Der Plan schien gut durchdacht: Um dem
politischen Gegner nur wenig Angriffsfläche zu bieten, wollte die SPD
ihren Kanzlerkandidaten erst zu Beginn des Wahljahres 2013 küren. Bis
dahin sollte eine zumindest nach außen einig wirkende Troika die
Schlagkraft der Sozialdemokraten in der politischen
Auseinandersetzung mit der Merkel-Regierung erhöhen. Soweit die
Theorie. Fast genau ein Jahr vor dem Urnengang hat die SPD-Führung um
Parteichef Sigmar Gabriel die politische und mediale Realität
eingeholt. Es vergeht kein Tag, an dem nicht über einen der drei
potenziellen Kandidaten spekuliert wird. Da soll Gabriel seine
Ambitionen schon verworfen, Peer Steinbrück sich mit Frank-Walter
Steinmeier bereits verständigt haben.

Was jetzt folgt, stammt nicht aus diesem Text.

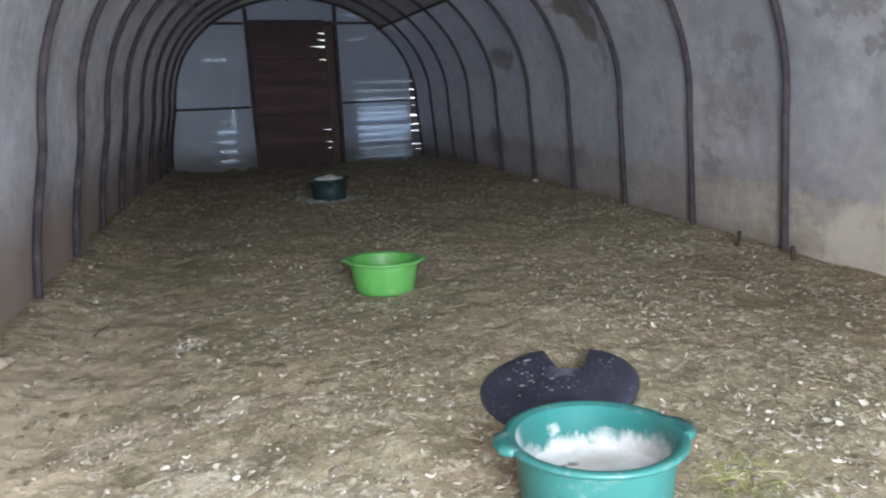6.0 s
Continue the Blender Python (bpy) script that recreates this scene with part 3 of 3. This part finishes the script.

Die Dementis aus dem
Willy-Brandt-Haus folgen prompt. Längst hat die Debatte eine
Eigendynamik erzeugt, die von dem einen oder anderen Kandidaten
zusätzlich befeuert wird. Schon ist klar, dass der geplante Termin
der Kandidatenkür nicht zu halten sein wird. Schon bald wird die SPD
Farbe bekennen müssen. Das beweist auch die jüngste Kritik an
Steinbrück, den viele Polit-Experten momentan in der
aussichtsreichsten Position sehen. Ihm wird das Einwerben von
Sponsorengeldern für ein privates Schachturnier mit dem Briefkopf des
Finanzministeriums vorgeworfen. Die Troika bietet da keinen Schutz
mehr. Gabriel ist nun gefragt, zumal auch die eigenen Genossen
vermehrt auf Klarheit drängen. Ihm muss der Spagat gelingen, den
theoretischen Plan in die Realpolitik zu überführen. Die Zeit ist
reif für die Entscheidung, sollen nicht alle Kandidaten mehr oder
weniger beschädigt werden – was auch für die Funktion des Parteichefs
gilt, der das Heft des Handelns für sich reklamiert. Denn wie sagte
einst Michail Gorbatschow: Wer zu spät kommt, den bestraft das Leben.